C’est une affaire pour le moins inhabituelle qui a agité le tribunal correctionnel d’Aix-en-Provence. Un médecin algérien, devenu infirmier en France, a comparu devant la justice pour avoir refusé de donner ses empreintes génétiques dans le cadre de sa détention, alors qu’il figurait déjà, sans le savoir, dans le fichier national automatisé des empreintes génétiques (Fnaeg). L’histoire de ce médecin algérien en France met en lumière les failles administratives et judiciaires d’un système souvent trop complexe pour ceux qui, comme lui, ont tenté de reconstruire leur vie après une reconversion difficile.
Tout commence lors d’une audience de comparution immédiate. Le prévenu, âgé de 64 ans, purge actuellement une peine de prison au centre pénitentiaire de Luynes pour des faits d’agression sexuelle commis en 2023 sur des personnes vulnérables. Ces victimes étaient des handicapés qu’il côtoyait dans le cadre de son activité d’infirmier. Devant le tribunal, il se présente comme un homme brisé, conscient de la gravité de sa situation mais désireux de rappeler son parcours. “J’étais médecin en Algérie, mais en France, j’ai échoué aux concours à quatre reprises”, explique-t-il avec amertume au média La Provence. Ce médecin algérien, arrivé en France pour exercer la médecine, a fini par accepter un poste d’infirmier, faute de pouvoir valider son diplôme, un destin malheureusement partagé par de nombreux professionnels de santé étrangers confrontés à la complexité des équivalences.
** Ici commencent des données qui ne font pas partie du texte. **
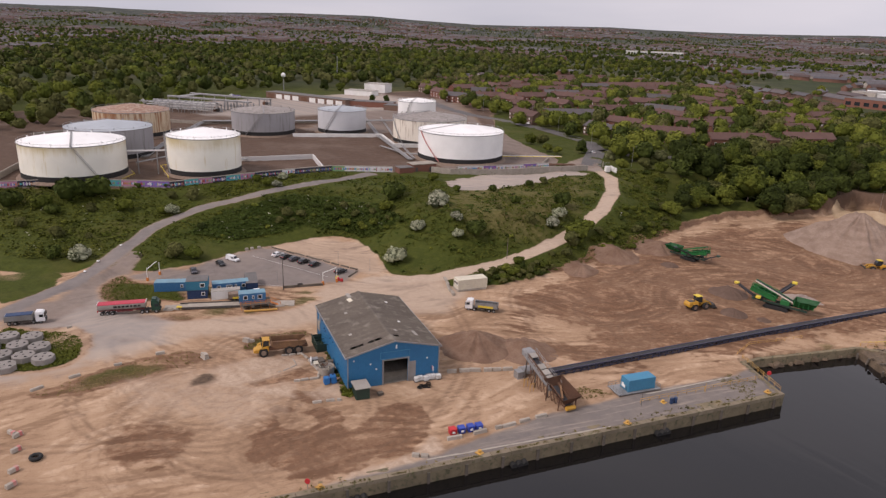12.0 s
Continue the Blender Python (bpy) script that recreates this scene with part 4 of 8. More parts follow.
# ---- fuel depot ----
def storage_tank(x, y, r, h, cone, wall, roof, label, stair=None, stair_mat="steel", base_z=12.9):
    t = thing("storage_tank", pose(x, y, base_z), label, "storage tank", "tanks of the fuel depot")
    bm = bmesh.new()
    rod(bm, (0, 0, 2.1), (0, 0, h), r, seg=64, caps=False)
    part("shell", bm, wall, t, smooth=True)
    for k in range(1, 5):
        bm = bmesh.new()
        z = 2.1 + (h - 2.1) * k / 5
        rod(bm, (0, 0, z - 0.04), (0, 0, z + 0.04), r + 0.03, seg=64, caps=False)
        part("plate_seam", bm, wall, t)
    bm = bmesh.new()
    rod(bm, (0, 0, 0), (0, 0, 2.12), r + 0.05, seg=64)
    part("base_band", bm, "black", t, "black base band")
    bm = bmesh.new()
    rod(bm, (0, 0, -0.9), (0, 0, 0.05), r + 1.9, r + 1.0, seg=48)
    part("plinth", bm, "mud", t)
    bm = bmesh.new()
    rod(bm, (0, 0, h), (0, 0, h + cone), r + 0.12, 0.4, seg=64)
    part("roof", bm, roof, t)
    bm = bmesh.new()
    rod(bm, (0, 0, h - 0.22), (0, 0, h + 0.1), r + 0.3, seg=64, caps=False)
    part("rim", bm, "steel", t)
    for k in range(12):
        a = 2 * math.pi * k / 12 + 0.3
        bm = bmesh.new()
        rod(bm, (0, 0, 0), (0, 0, 0.8), 0.28, 0.2, seg=8)
        part("roof_vent", bm, roof, t, m=pose(0.9 * r * math.cos(a), 0.9 * r * math.sin(a), h + cone * 0.12))
    bm = bmesh.new()
    n = 36
    for k in range(n):
        a, b = 2 * math.pi * k / n, 2 * math.pi * (k + 1) / n
        p, q = (r * math.cos(a), r * math.sin(a)), (r * math.cos(b), r * math.sin(b))
        rod(bm, (*p, h), (*p, h + 1.0), 0.05, seg=4)
        rod(bm, (*p, h + 1.0), (*q, h + 1.0), 0.05, seg=4)
    part("guard_rail", bm, "steel", t)
    if stair is not None:
        # radial walkway over the roof, then a flight against the shell
        a0, sweep = radians(stair[0]), radians(stair[1])
        bm = bmesh.new()
        beam(bm, (0.3 * math.cos(a0), 0.3 * math.sin(a0), h + cone + 0.25), (r * math.cos(a0), r * math.sin(a0), h + 0.4), 0.6, 0.16)
        part("roof_walkway", bm, stair_mat if stair_mat != "stair_red" else "steel", t)
        bm = bmesh.new()
        m = 16
        for k in range(m):
            f0, f1 = k / m, (k + 1) / m
            p = [((r + 0.5) * math.cos(a0 + sweep * f), (r + 0.5) * math.sin(a0 + sweep * f), h + 0.2 - (h - 0.1) * f) for f in (f0, f1)]
            beam(bm, p[0], p[1], 0.55, 0.12)
            rod(bm, (p[0][0], p[0][1], p[0][2]), (p[0][0] * 1.02, p[0][1] * 1.02, p[0][2] + 1.0), 0.04, seg=4)
        for k in range(m):
            f0, f1 = k / m, (k + 1) / m
            p = [((r + 0.9) * math.cos(a0 + sweep * f), (r + 0.9) * math.sin(a0 + sweep * f), h + 1.2 - (h - 0.1) * f) for f in (f0, f1)]
            rod(bm, p[0], p[1], 0.06, seg=4)
        part("stair", bm, stair_mat, t)
    return t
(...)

La justice française souhaitait, dans le cadre de sa condamnation, l’inscrire au fichier national automatisé des empreintes génétiques. Cependant, l’homme a refusé cette démarche, affirmant n’avoir jamais reçu de convocation. C’est ce refus qui l’a conduit, lundi 13 octobre, devant le tribunal correctionnel d’Aix-en-Provence. À la barre, il répète calmement : “Je n’ai jamais été convoqué.” Le président du tribunal, surpris, tente de comprendre la situation. Le procureur s’interroge alors : “Mais avez-vous déjà été inscrit au Fnaeg auparavant ?” Cette question va tout changer.
Le médecin algérien semble troublé. Après quelques instants de réflexion, il admet : “En 2019 ou 2020, je crois. C’était à Carpentras.” Il se souvient vaguement d’une précédente affaire de viol dans laquelle il avait été mis en cause, mais qui avait été classée sans suite. Cette révélation jette le trouble dans la salle. Le procureur reste sceptique : “Les gendarmes n’ont pas retrouvé votre dossier en 2024. À moins d’une inscription temporaire, je ne comprends pas.” Malgré cette confusion, il requiert six mois d’emprisonnement supplémentaires pour refus de prélèvement.
Son avocate, Me Camille Friedrich, prend alors la parole pour défendre son client avec fermeté. Documents à l’appui, elle prouve que Mohammed D. figurait déjà dans le fichier du Fnaeg, rendant donc sa comparution injustifiée. “L’affaire n’aurait jamais dû aller jusque-là si toutes les vérifications avaient été faites”, plaide-t-elle. Elle souligne également les incohérences d’une procédure administrative qui a failli condamner un homme pour un acte déjà accompli. Le tribunal finit par reconnaître l’erreur et prononce la relaxe.
Pour ce médecin algérien en France, cette issue résonne comme un soulagement dans un parcours semé d’embûches. Bien qu’il reste incarcéré pour purger la fin de sa peine à Luynes, il retrouve une forme de dignité dans cette décision de justice. Ironie du sort, cet homme de 64 ans, ancien praticien respecté dans son pays, participe aujourd’hui au “Prix Goncourt des détenus”, un concours littéraire qui offre aux prisonniers la possibilité de s’exprimer à travers l’écriture. Une façon pour lui de tourner la page et de donner un sens à une existence bouleversée par les épreuves.
L’histoire de ce médecin algérien devenu infirmier en France rappelle la complexité du parcours des professionnels étrangers qui choisissent l’exil pour exercer leur métier dans un autre pays. Entre désillusions administratives, obstacles juridiques et drames personnels, cette affaire illustre aussi la fragilité des trajectoires humaines derrière les dossiers judiciaires. Le système français, pourtant réputé rigoureux, n’est pas exempt de dysfonctionnements, comme en témoigne ce fichage inutile et cette procédure évitable.